*DIRECTION:* Lines containing the word "soft" should be extracted in full.

*DATA FOR THIS TASK:*
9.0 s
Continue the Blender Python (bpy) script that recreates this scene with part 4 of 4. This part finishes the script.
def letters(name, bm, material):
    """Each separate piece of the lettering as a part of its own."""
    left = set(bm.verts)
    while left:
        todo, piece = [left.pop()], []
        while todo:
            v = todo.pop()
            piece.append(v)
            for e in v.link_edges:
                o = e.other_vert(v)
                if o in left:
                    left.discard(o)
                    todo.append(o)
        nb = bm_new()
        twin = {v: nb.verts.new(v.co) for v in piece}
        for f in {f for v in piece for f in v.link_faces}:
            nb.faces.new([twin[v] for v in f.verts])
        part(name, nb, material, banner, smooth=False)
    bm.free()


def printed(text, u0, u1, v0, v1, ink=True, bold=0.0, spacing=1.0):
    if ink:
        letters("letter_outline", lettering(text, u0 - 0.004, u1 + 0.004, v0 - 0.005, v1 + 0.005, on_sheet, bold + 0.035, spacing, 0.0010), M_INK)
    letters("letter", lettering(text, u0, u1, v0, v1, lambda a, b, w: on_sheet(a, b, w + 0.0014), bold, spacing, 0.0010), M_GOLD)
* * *
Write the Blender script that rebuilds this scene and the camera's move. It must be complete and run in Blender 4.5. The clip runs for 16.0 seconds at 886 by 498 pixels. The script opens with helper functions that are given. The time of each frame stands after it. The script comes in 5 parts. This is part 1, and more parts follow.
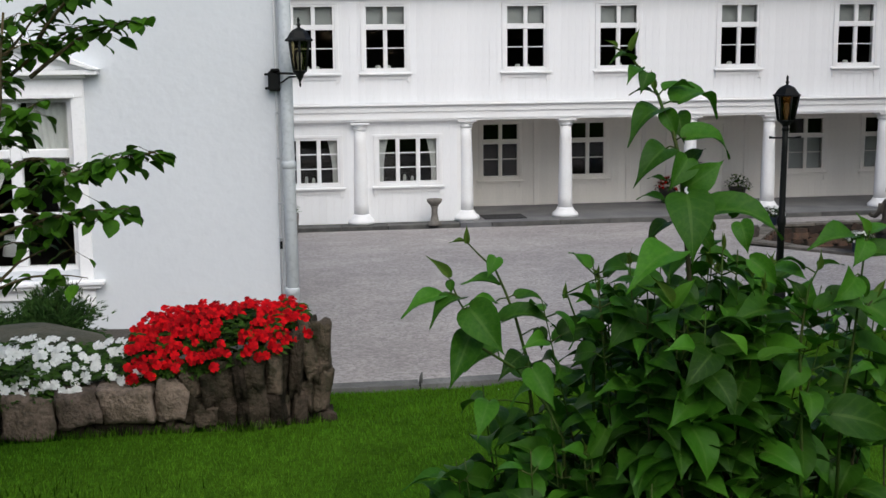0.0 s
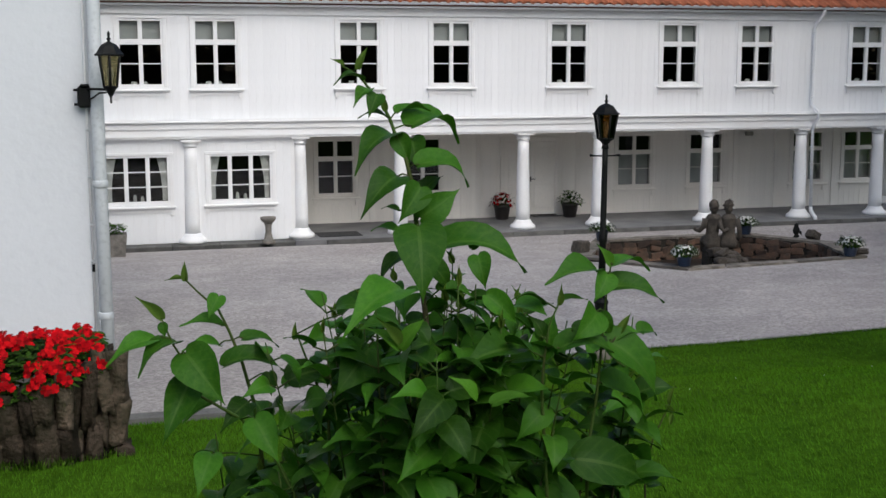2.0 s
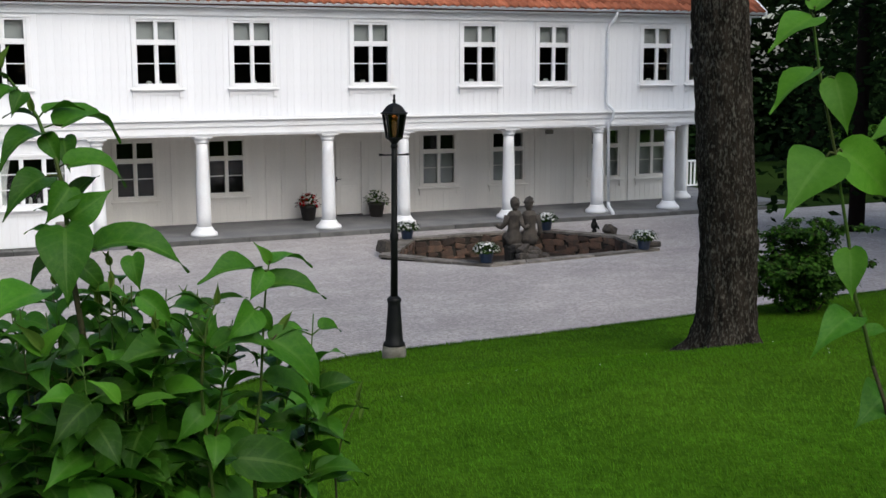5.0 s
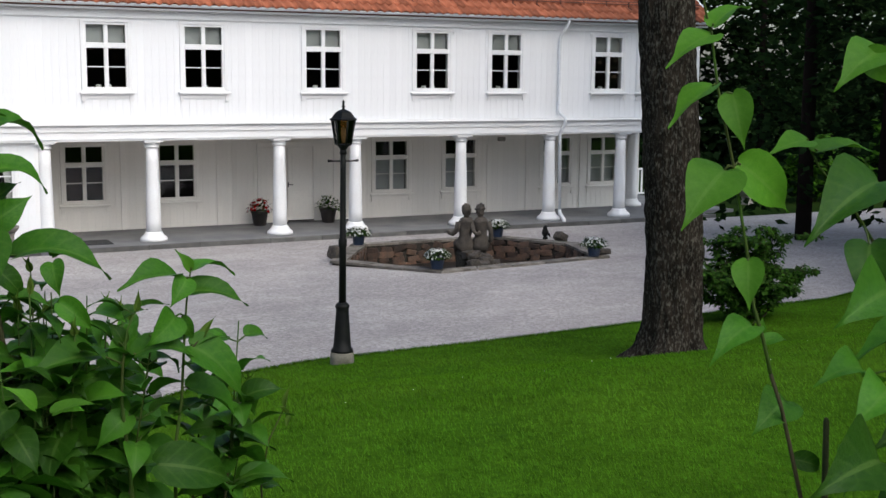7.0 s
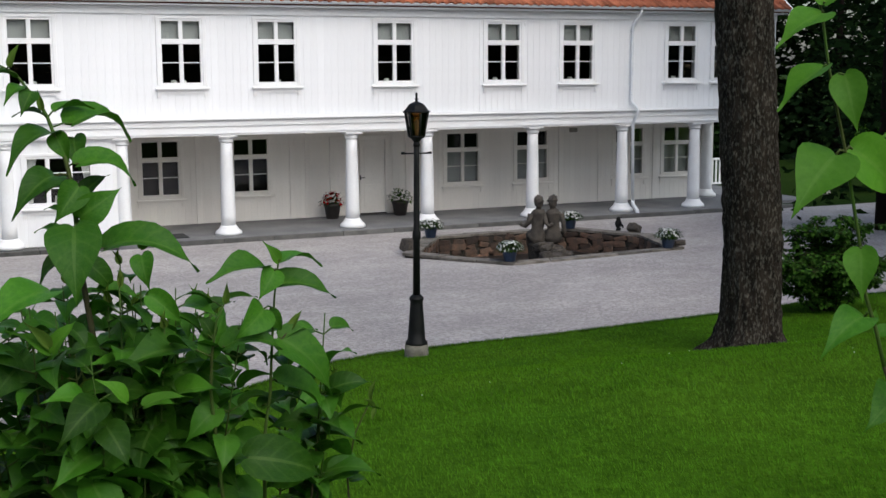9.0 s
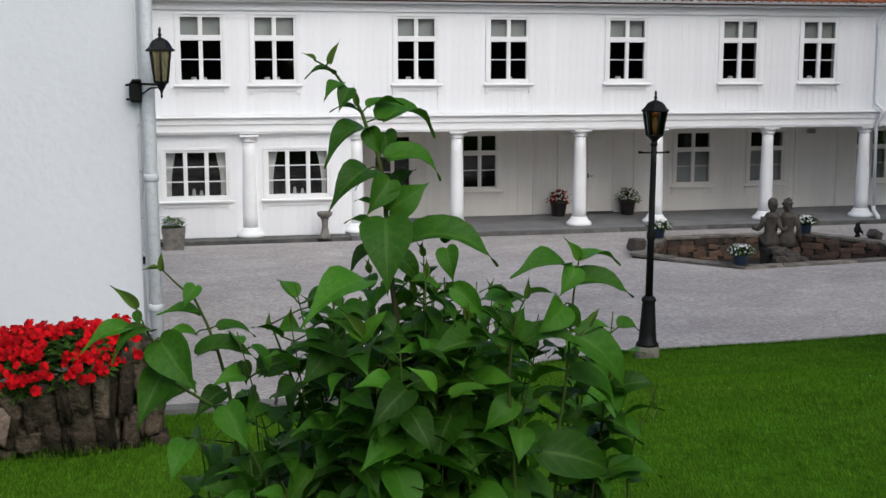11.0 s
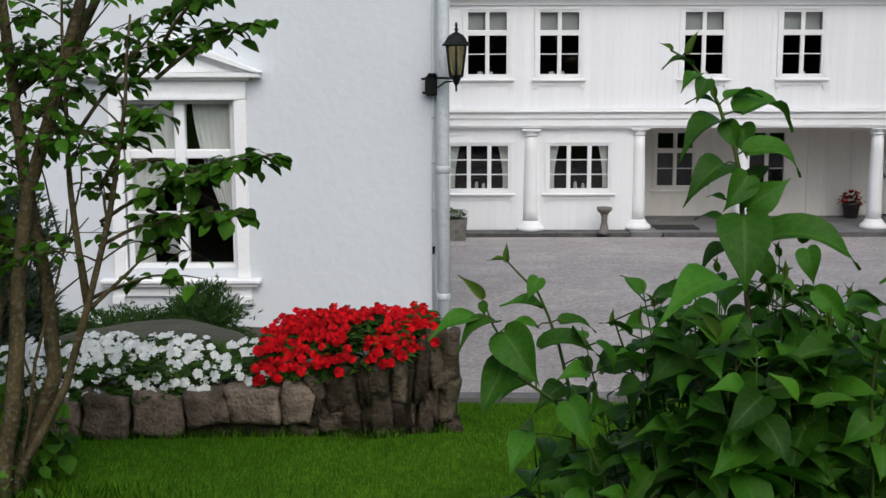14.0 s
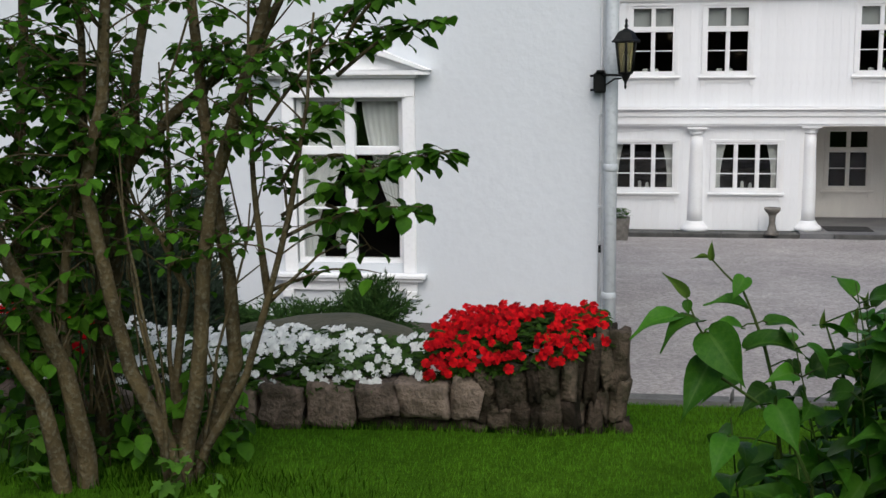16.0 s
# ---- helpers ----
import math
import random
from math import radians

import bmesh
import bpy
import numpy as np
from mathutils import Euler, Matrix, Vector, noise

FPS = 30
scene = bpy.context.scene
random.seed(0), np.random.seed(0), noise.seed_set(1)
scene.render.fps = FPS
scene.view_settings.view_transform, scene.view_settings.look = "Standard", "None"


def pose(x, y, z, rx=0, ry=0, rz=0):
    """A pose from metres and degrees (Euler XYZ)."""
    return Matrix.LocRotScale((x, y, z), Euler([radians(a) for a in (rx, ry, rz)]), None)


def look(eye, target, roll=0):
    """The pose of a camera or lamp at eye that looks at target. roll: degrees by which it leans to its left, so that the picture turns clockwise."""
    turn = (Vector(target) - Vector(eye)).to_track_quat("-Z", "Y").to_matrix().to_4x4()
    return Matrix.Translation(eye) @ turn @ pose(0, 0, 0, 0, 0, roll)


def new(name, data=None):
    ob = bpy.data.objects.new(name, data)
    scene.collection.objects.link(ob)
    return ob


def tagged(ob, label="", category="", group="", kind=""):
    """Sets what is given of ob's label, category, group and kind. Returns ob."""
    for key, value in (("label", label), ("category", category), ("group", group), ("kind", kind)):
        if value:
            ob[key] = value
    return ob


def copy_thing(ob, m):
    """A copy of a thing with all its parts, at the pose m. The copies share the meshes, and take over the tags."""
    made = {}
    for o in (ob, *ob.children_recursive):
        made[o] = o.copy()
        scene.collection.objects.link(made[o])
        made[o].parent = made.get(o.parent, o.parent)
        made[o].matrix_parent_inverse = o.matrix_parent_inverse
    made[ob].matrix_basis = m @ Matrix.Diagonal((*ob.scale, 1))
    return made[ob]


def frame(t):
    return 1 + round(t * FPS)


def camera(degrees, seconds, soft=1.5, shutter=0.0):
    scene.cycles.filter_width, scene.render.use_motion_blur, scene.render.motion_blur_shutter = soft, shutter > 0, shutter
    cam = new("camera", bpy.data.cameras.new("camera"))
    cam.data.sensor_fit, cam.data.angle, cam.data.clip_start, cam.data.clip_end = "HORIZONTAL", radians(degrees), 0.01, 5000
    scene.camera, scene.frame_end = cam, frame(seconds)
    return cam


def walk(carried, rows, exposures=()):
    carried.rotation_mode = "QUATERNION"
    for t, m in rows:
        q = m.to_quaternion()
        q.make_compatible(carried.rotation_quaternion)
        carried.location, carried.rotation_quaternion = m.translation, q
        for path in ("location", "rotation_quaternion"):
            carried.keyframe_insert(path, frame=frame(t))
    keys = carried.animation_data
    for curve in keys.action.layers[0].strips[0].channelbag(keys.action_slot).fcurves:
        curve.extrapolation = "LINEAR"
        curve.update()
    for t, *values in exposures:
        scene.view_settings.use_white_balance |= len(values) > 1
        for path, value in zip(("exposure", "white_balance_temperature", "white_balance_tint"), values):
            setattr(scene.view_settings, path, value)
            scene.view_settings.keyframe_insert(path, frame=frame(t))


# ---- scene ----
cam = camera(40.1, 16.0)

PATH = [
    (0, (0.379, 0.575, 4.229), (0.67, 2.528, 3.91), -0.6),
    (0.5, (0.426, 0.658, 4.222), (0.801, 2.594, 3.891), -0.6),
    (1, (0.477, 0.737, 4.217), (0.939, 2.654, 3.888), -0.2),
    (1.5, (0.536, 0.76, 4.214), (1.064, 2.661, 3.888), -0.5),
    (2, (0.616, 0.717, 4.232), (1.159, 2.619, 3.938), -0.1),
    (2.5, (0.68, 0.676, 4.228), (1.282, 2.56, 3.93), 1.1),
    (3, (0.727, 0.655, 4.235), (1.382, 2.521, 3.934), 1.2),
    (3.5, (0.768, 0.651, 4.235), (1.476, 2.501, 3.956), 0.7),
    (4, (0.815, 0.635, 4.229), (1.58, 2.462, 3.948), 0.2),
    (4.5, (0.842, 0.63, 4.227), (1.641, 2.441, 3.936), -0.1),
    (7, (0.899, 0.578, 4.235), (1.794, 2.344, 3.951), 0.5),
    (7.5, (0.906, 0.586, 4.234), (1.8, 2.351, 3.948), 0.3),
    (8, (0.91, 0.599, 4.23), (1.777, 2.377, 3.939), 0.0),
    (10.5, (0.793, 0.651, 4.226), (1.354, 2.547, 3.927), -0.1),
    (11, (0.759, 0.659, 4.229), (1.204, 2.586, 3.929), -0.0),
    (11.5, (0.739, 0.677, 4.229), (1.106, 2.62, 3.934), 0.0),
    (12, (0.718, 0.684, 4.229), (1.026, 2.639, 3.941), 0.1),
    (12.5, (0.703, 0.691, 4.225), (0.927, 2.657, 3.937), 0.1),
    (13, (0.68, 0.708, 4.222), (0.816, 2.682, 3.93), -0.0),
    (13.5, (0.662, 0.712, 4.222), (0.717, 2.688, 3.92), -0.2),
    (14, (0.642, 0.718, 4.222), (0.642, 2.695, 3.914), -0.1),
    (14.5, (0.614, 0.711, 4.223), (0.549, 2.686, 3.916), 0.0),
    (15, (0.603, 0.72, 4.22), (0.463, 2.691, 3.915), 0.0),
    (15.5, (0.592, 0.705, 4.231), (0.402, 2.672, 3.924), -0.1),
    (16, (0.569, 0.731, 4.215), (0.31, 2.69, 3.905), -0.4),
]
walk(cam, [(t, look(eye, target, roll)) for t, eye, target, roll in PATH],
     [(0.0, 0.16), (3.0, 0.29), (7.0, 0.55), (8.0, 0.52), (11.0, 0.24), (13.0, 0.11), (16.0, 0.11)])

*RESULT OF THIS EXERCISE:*
def camera(degrees, seconds, soft=1.5, shutter=0.0):
    scene.cycles.filter_width, scene.render.use_motion_blur, scene.render.motion_blur_shutter = soft, shutter > 0, shutter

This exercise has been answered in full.